### DATASET SECTION
-- start --

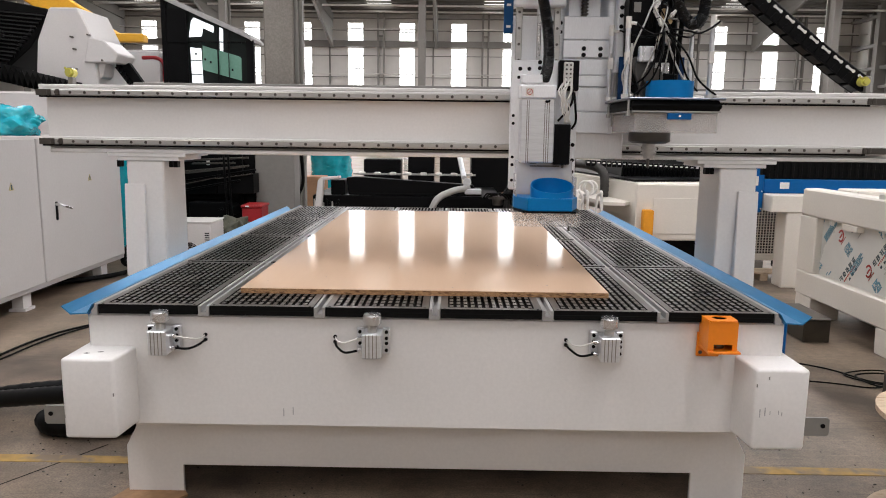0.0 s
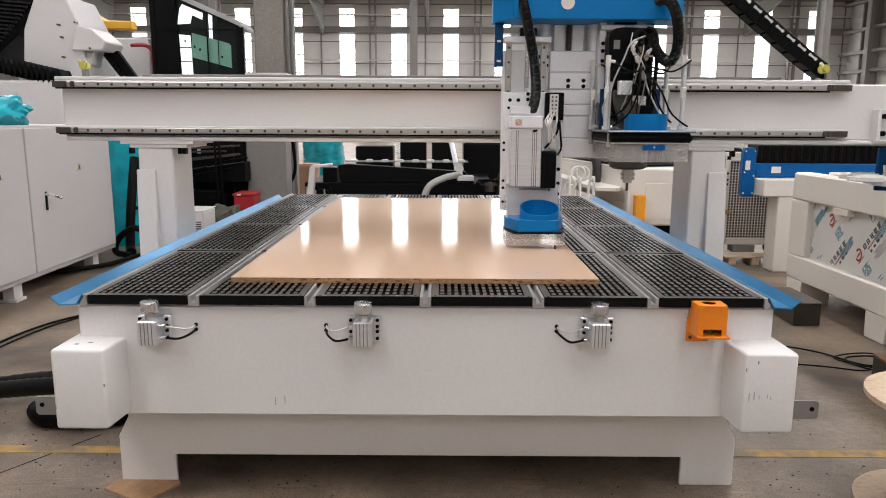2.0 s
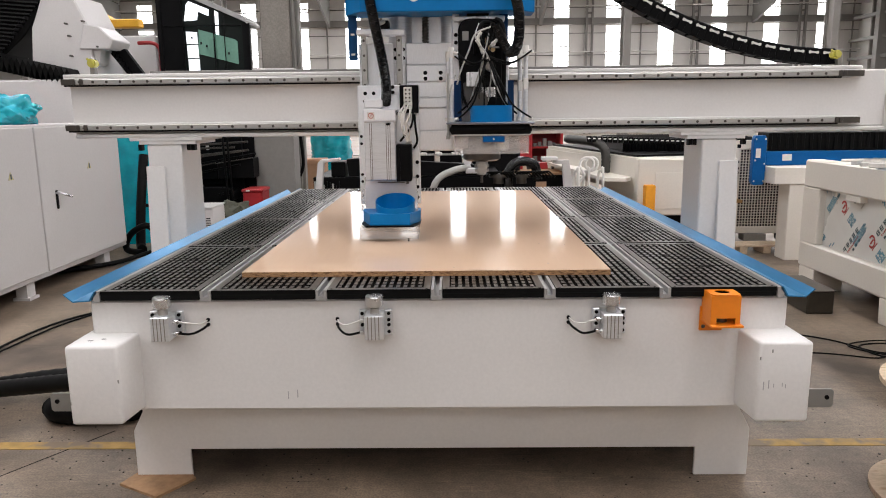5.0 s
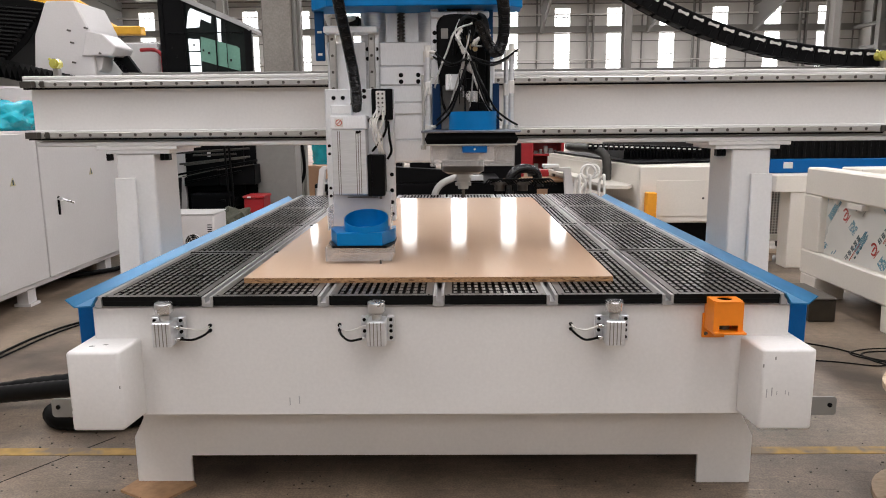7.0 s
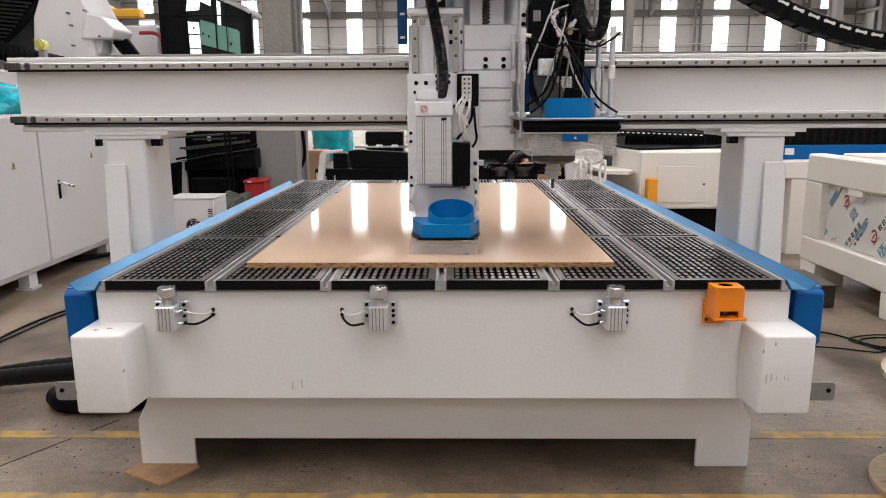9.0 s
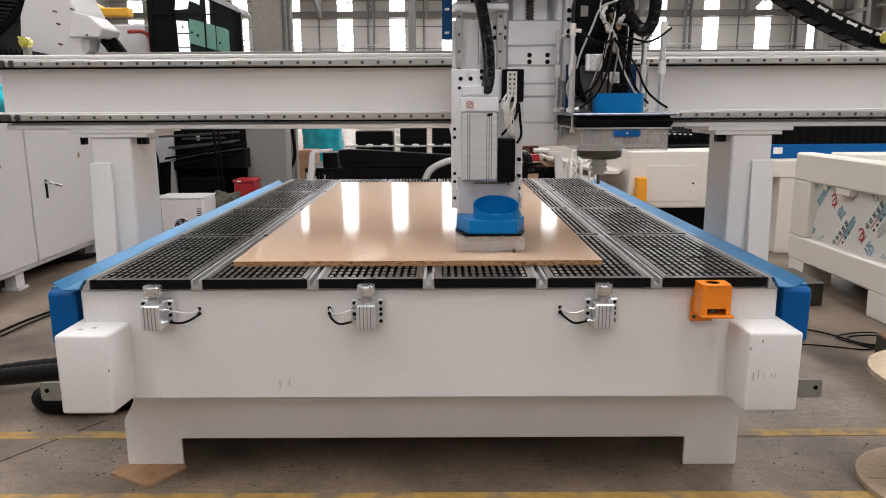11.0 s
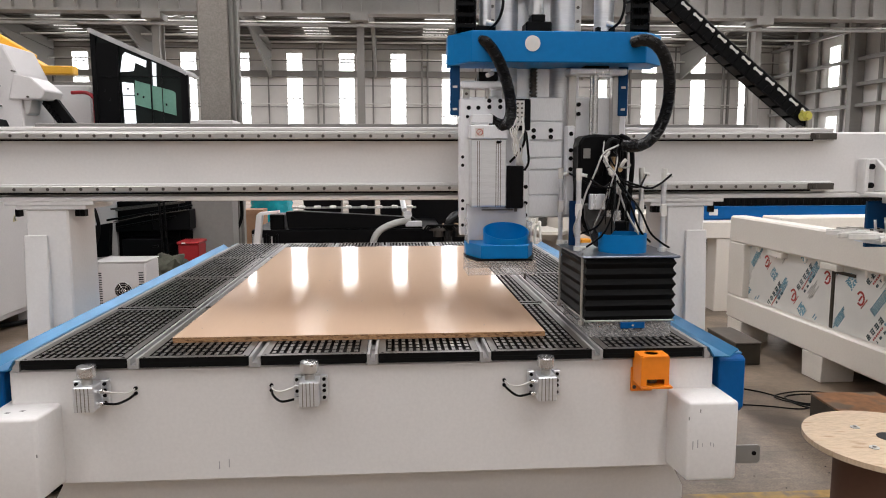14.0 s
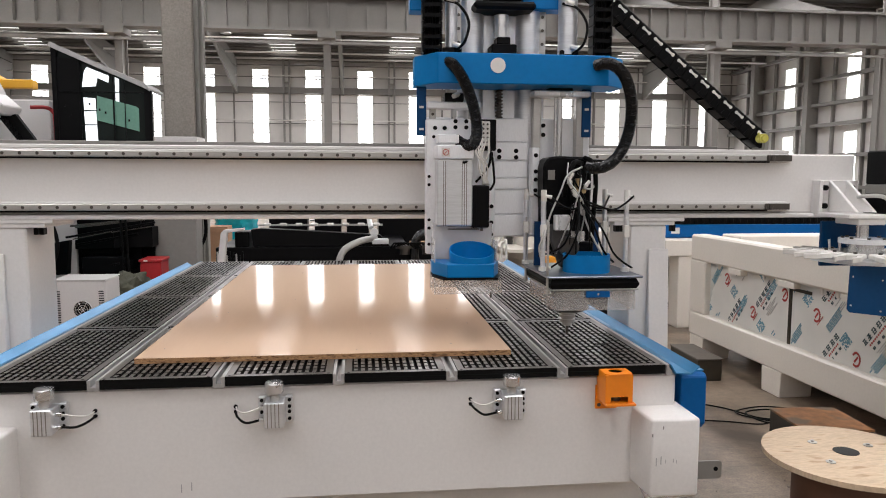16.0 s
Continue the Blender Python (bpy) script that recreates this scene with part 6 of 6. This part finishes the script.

-- end --

### WHAT NEEDS TO BE DONE
Reproduce the listing word for word and omit its pictures.

### SOLVED EXERCISE
0.0 s
2.0 s
5.0 s
7.0 s
9.0 s
11.0 s
14.0 s
16.0 s
Continue the Blender Python (bpy) script that recreates this scene with part 6 of 6. This part finishes the script.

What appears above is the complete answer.